“If I’m a home owner in the Greater Vancouver Area, and just read the National Post article, I think I would be coughing up my latte through my nose about now. But fear not Vancouver, you’re not alone. Toronto joined in with its own negative results.”
It’s always easy to use the word “timing” to categorize success or failure. We’ve all heard it before, “he was in the right place at the right time”. Those who chalk up people’s success, purely based on timing, are usually the ones who missed the same opportunity because of a lack of skill and vision. In politics timing is used to justify ineptitude and a lack of positive results.
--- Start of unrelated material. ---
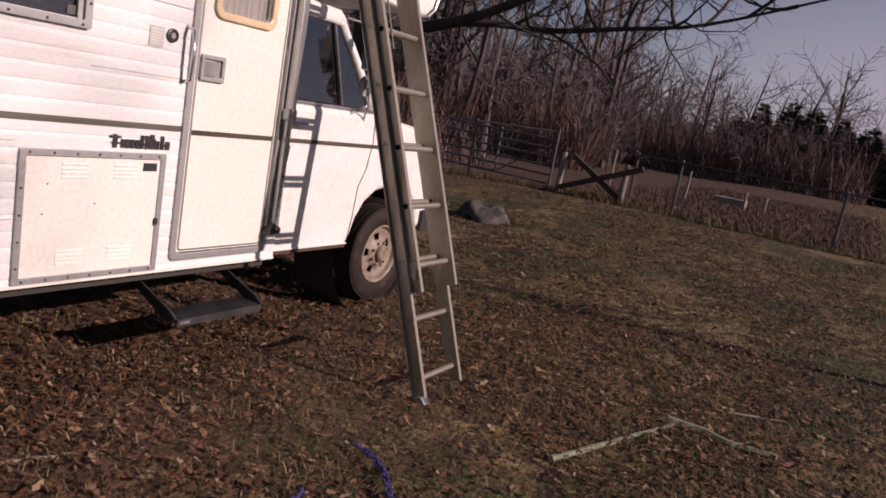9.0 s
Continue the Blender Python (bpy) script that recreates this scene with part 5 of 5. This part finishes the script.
DRYLEAF = leafy("dry_tan_leaves", [(0.40, 0.24, 0.10), (0.55, 0.37, 0.17), (0.62, 0.47, 0.26), (0.36, 0.20, 0.09)])
rnd = random.Random(9)
lf = Shape()
for k in range(520):
    ln = stems[rnd.choice((0, 0, 5, 5, 6, 8, 8, 9, 9, 10, 10))]
    q = ln[rnd.randrange(1, min(len(ln), 16))]
    if q.z > sz + 1.75:
        continue
    c = q + Vector((rnd.gauss(0, 0.10), rnd.gauss(0, 0.10), rnd.gauss(-0.02, 0.09)))
    a = Vector((rnd.gauss(0, 1), rnd.gauss(0, 1), rnd.gauss(0, 1))).normalized() * rnd.uniform(0.015, 0.034)
    b = a.orthogonal().normalized() * a.length * 0.55
    lf.add([c - a, c + b, c + a, c - b], [(0, 1, 2), (0, 2, 3)])
part("dry_leaves", lf, DRYLEAF, young, "clinging dry tan leaves")

# tall tree far on the sunny side; its limbs throw the soft streaks on the flank
tx, ty = 24.0, 6.9
tz = land(tx, ty)
trunk = Shape().tube([(tx, ty, tz - 0.2), (tx, ty, tz + 4.5), (tx + 0.2, ty - 0.2, tz + 9.5), (tx, ty, tz + 15.0)], [0.22, 0.11, 0.08, 0.03], 12)
crown = Shape()
for k, (h, dx, dy, dz, ln, r) in enumerate(((7.5, 0.2, -1.0, 0.6, 5.0, 0.13), (9.0, -0.3, 0.9, 0.9, 4.5, 0.11), (10.0, -0.3, -0.9, 0.7, 4.4, 0.12), (11.0, 0.3, 0.9, 0.8, 4.0, 0.10), (12.0, 0.2, -0.7, 0.9, 3.6, 0.09), (8.2, -0.2, -1.0, 0.4, 5.6, 0.12))):
    branchy(700 + k, (tx, ty, tz + h), (dx, dy, dz), ln, r * 0.7, 3, (3, 5), 0.22, 0.0, 0.08, 0.56, 0.95, 0.010, 9, 0.2, crown)
bare_tree("shade_tree", "tall bare tree on the sunny side of the yard", trunk, crown, BARK)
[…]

If using timing as an excuse for failure, and if it was an Olympic sport, then the Obama administration would own the podium. After 3 ½ years of being in power all you here out of Washington is that it’s all George Bush’s fault, and that the Obama administration needs more time to set the country on the right path. Blaming the last guy, after all this time, is laughable. The President wanted the gig and he knew the mess he was inheriting. It was his job to fix it or at the very least put the country back on track. Time might be running out for Obama, and we’ll all find out in November. Should he end up being a one term President, I’m sure the Dem’s will rationalize his failure with “he was the right guy at the wrong time”.
Here in Canada many have supported and questioned the timing of the most recent changes to mortgage rules. As of July 6th it’s our new reality. I’m looking out the window right now and it’s sunny, stinking hot here in Toronto, and the ground hasn’t opened up and swallowed up all of us in the industry. Then again it’s been less than a week. I was thinking of the timing of the new mortgage rules while reading an article in the National Post recently, “On Wednesday (July 5th) the Real Estate Board of Greater Vancouver released June figures showing sales down 27.6% from a year earlier and down 17.2% from just May. The benchmark price index was 1.7% from a year ago but the city has seen prices drop in the shorter term and economists expect more declines to come”. If I’m a home owner in the GVA, and just read the National Post article, I think I would be coughing up my latte through my nose about now. But fear not Vancouver, you’re not alone. “Toronto joined in with its own negative results as sales in the city declined 13% from a year ago while the entire GTA was off 5.4%”. Prices have remained steady in the GTA but that appears to have a short shelf life. For so long now pundits eagerly predicated a housing bust and I guess if they say it often and long enough they will be able to say, “I told you so”.
The most recent changes to mortgage rules had zero impact on the stat’s noted above. There were many in the mortgage and housing sector, including CAAMP, who publicly stated that previous changes to mortgage rules went far enough. Of course it’s easy for critics to dismiss the industry as being self-serving but based on the data available today, maybe, just maybe, the industry was not that far off. The IMF (International Monetary Fund) is tweaking economic forecast for the remainder of the year. There’s a general malaise as it relates to investments, jobs and manufacturing for the U.S., Europe, Brazil, India and China. As we have all learned, what happens in the rest of the world impacts us here in Canada. There’s merit to the argument that economic data justified the changes to the most recent mortgage rules. But what if the most recent changes to the mortgage rules just adds to an already stagnant economy and slowing housing sector? Not good if you’re an home owner and certainly less than optimal for those who could have a finger pointed at them, accompanied with a simple message,”you made it worse”. Indeed, it’s all about the timing.